Yes, if you can prove “acquired distinctiveness.” This means showing, with documented evidence, that consumers in India already associate your specific name with your business and not just with the product category. The evidence must predate your application. The bar is high: Indian courts have found that even seven years of substantial sales was insufficient where the use was not clearly source-identifying.
You will need a sworn statement accompanied by: sales figures by year and region; advertising and marketing spend on the name specifically; media coverage mentioning the name in connection with your business; and, ideally, consumer surveys or trade-association statements. Evidence that relates to a larger parent brand, with your descriptive name used as a secondary label, will generally not be enough.
No. If your mark combines a distinctive element with a descriptive one, for example, a brand name plus a category descriptor, the registration covers the combination. The descriptive component remains available for competitors to use in their own descriptions. The PhonePe case (2021) confirmed this clearly for the “Pe” suffix.

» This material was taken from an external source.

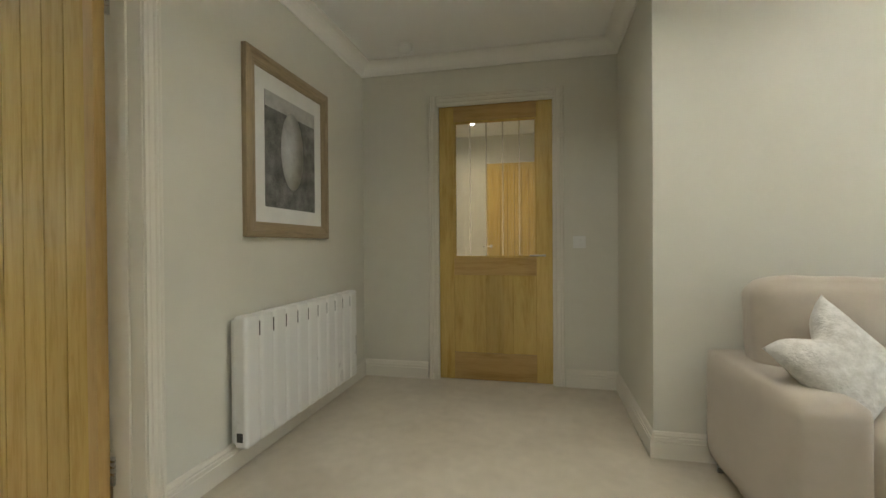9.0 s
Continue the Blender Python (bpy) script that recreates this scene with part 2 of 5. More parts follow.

Disclaimer: This article is general information about Indian trademark law as at June 2026 and is not legal advice on any specific mark or application. Trademark decisions depend on the specific mark, the goods or services, the evidence of use, and competitive conditions in your market. Consult a registered trademark attorney before filing or responding to an objection. Statutory law and case law continue to develop; verify current positions against primary sources including the Trade Marks Act 1999 on India Code.